Badtux the Snarky Penguin

In a time of chimpanzees, I was a penguin.

Religious fundamentalists are motivated by the sneaking suspicion that someone, somewhere, is having fun -- and that this must be stopped.

Sunday, May 07, 2006

Are cats a liquid or a solid?

Just wonderin'. I pick mine up, I could swear they're a liquid. They just kinda pour out of my hands, y'know?

- Badtux the Cat-owned Penguin

Posted by: BadTux / 5/07/2006 08:59:00 PM  


Cats are made of a special substance originating on the planet... erm.. cat. You know, where they originally came from... or something.

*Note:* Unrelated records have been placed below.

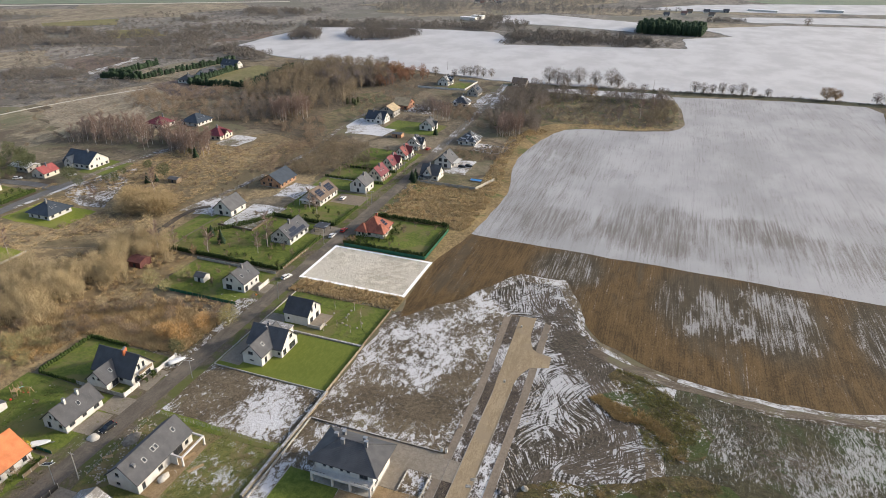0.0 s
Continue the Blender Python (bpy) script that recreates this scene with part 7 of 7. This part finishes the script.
def street_lamp(x, y, turn):
    """A pole with a solar panel on top and a lamp arm."""
    p = thing("street_lamp", "grey street lamp post with a tilted solar panel", "street lamp", "lamps along the street", at=pose(x, y, 0, 0, 0, turn))
    s = Shape()
    s.tube((0, 0, 0), (0, 0, 6.4), 0.10, 0.07, 8)
    part("pole", s, m_metal, p)
    s = Shape()
    s.slab([(-1.0, -0.8, 6.3), (1.0, -0.8, 6.3), (1.0, 0.8, 7.1), (-1.0, 0.8, 7.1)], 0.06)
    part("solar_panel", s, m_solar, p)
    s = Shape()
    s.slab([(-1.18, -0.98, 6.21), (1.18, -0.98, 6.21), (1.18, 0.98, 7.19), (-1.18, 0.98, 7.19)], 0.05)
    part("panel_frame", s, m_frame, p, at=pose(0, 0, -0.03))
    s = Shape()
    s.bar((0, 0, 5.6), (0, -1.5, 5.9), 0.06)
    arm = part("arm", s, m_metal, p)
    s = Shape()
    s.box(-0.12, -1.9, 5.86, 0.12, -1.4, 5.96)
    part("lamp_head", s, m_frame, arm)


for x, y in ((-122.4, 75.1), (-118.8, 120.0), (-120.2, 168.6), (-127.2, 214.7), (-127.6, 262.9), (-129.5, 310)):
    street_lamp(x, y, 200)


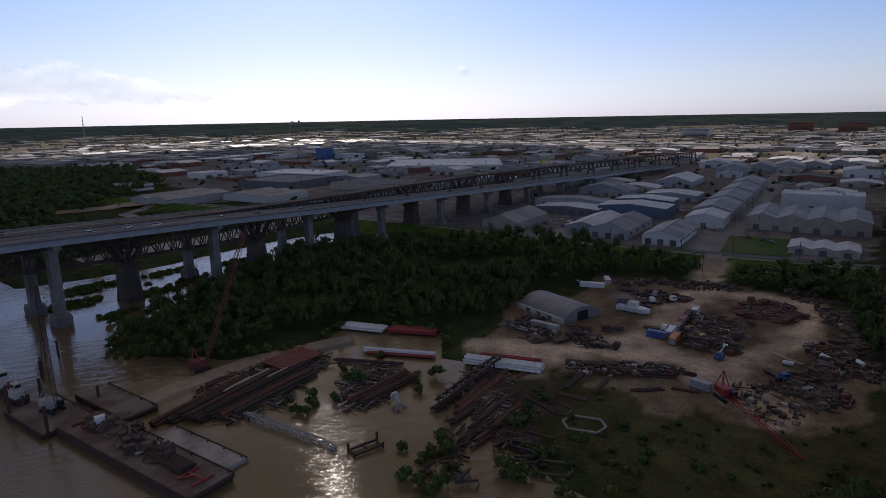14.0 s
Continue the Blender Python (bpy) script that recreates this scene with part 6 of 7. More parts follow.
for k in range(46):
    x, y = cr.choice(((-486, 56), (-500, 64), (-560, 150), (-470, 160), (-590, 215), (-640, 240), (-700, 285), (-430, 118), (-620, 120), (-520, 170)))
    x, y = x + cr.uniform(-16, 16), y + cr.uniform(-9, 9)
    car(pose(x, y, ground_at(x, y) + 0.3, 0, 0, 62 + cr.choice((0, 90))), cr.choice(["white", "white", "cover_grey", "hull_dark", "red", "blue"]), "parked on a works lot", "works cars")
car_lot = [(-765 - 7 * i + 3.2 * j, 330 + 4 * i + 6 * j, 60) for i in range(3) for j in range(4)]
for x, y, a in car_lot:
    car(pose(x, y, ground_at(x, y) + 0.3, 0, 0, a), cr.choice(["white", "white", "cover_grey", "hull_dark"]), "parked in a full lot", "car lot")

# ---- utility poles along the river road ----
POLE = Shape().tube((0, 0, -0.5), (0, 0, 11.5), 0.2, 0.13, 6).me("pole", M["timber"])
ARM = Shape().beam((0, -1.3, 10.6), (0, 1.3, 10.6), 0.18).me("cross_arm", M["timber"])
CAN = Shape().tube((0.3, 0, 8.6), (0.3, 0, 9.7), 0.3, None, 8).me("transformer", M["cover_grey"])
for k, (x, y) in enumerate([(-419, 34), (-440, -14), (-462, -60), (-405, 72), (-384, 112), (-376, 140), (-362, 172), (-346, 208), (-330, 250), (-306, 300), (-280, 352), (-254, 404), (-228, 456), (-200, 508), (-168, 560), (-136, 612), (-106, 664), (-470, 175), (-500, 190), (-535, 208), (-575, 228), (-455, 186), (-330, 108)]):
    t = thing("utility_pole", pose(x, y, ground_at(x, y) + 0.1, 0, 0, 62 + 20 * math.sin(k)), "tall wooden utility pole with cross arm", "pole", "utility poles")
    part("pole", POLE, t)
    part("cross_arm", ARM, t)
    if k % 3 == 0:
        part("transformer", CAN, t)

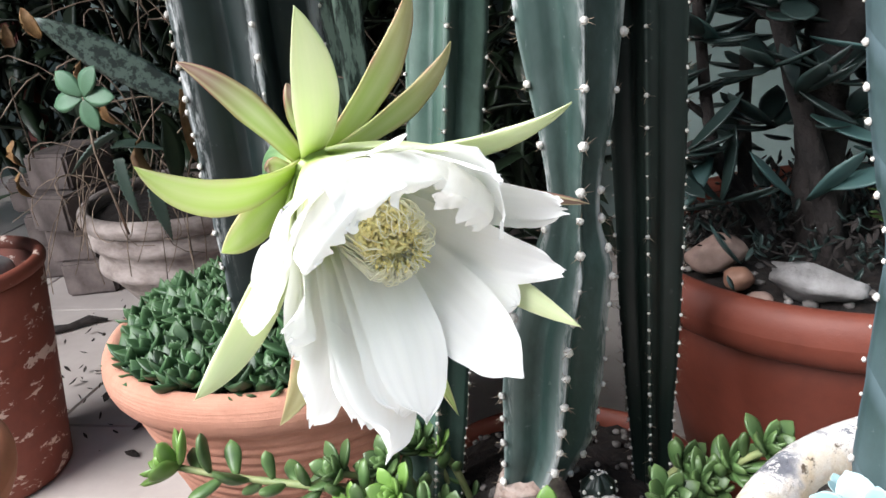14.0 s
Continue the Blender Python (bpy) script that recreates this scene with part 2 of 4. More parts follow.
def make_cactus(name, c1, c2, bloom, rough=0.42, corky=(0.26, 0.22, 0.18), cork_h=0.0, chevron=0.0, faint=1.0, crust=0.0):
    """Waxy rib skin; a pale bloom along the flanks, in part painted rib highlights; a corky grey foot."""
    m, nt, b = nodes_of(name)
    col = ramp(nt, noise_of(nt, 14, 5), [(0.3, c1), (0.7, c2)])
    fac = ramp(nt, noise_of(nt, 9, 6, 0.65, stretch=(1.0, 1.0, 0.35)), [(0.48, (0, 0, 0)), (0.78, (0.3 * faint, 0.3 * faint, 0.3 * faint))])
    col = mixc(nt, fac, col, bloom)
    spots = ramp(nt, noise_of(nt, 160, 4), [(0.66, (0, 0, 0)), (0.8, [0.5 * faint] * 3)])
    col = mixc(nt, spots, col, (0.16, 0.18, 0.17))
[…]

My second guess is they are slinkies covered in fur.
# posted by Lab Kat : 8/5/06 9:30 AM  

Here's another cat mystery for you. If you attach a piece of buttered and jellied toast to the back of a cat, hold it out at arms length (I advise you wear heavy leather welding gloves), and drop it, which side lands on the floor?
# posted by Cornfield Jane : 9/5/06 2:02 PM  

I actually tried that experiment. Hint: Cat trumps toast. Cat's feet touched the ground, and cat ran off. Which is what you'd expect. After all, cats have a far larger brain than a slice of toast, and brainpower overpowers, err, toast power.

- Badtux the Experimental Penguin
# posted by BadTux : 9/5/06 2:20 PM  

Interesting. I have a colleague here that said, "The answer is obvious. Two constants are in play here.

First, as we know a cat will always land on its feet. Also, an axiom of Murphy’s Law also tells us that any slice of bread will always land buttered side down. With the buttered side of the bread and the cat’s feet pointing in opposite directions, when released the cat configured as described will spin above the earth’s surface indefinitely as neither law can be violated.

If it were not for the fact that doing this would be extremely cruel to the cat, this device if replicated and deployed could theoretically be a tremendous source of pollution free alternative energy that could save the US millions of barrels of foreign oil annually."

I guess you've blown our theory.
# posted by Cornfield Jane : 9/5/06 2:35 PM  

Indeed. Your theory presupposes that there are equal and opposite forces involved here. However, anybody owned by cats knows there is nothing equal about cats. Their force is far superior to what would be supposed given their size and general phlegmatic disposition. And as any physicist (or football player) can tell you, when there is unequal force involved, the stronger force wins. The stronger force, in this case, being the force of will of the cat, which wishes desperately to get its feet underneath it and thereby completely overwhelms the force of the toast attempting to place its jam face-down.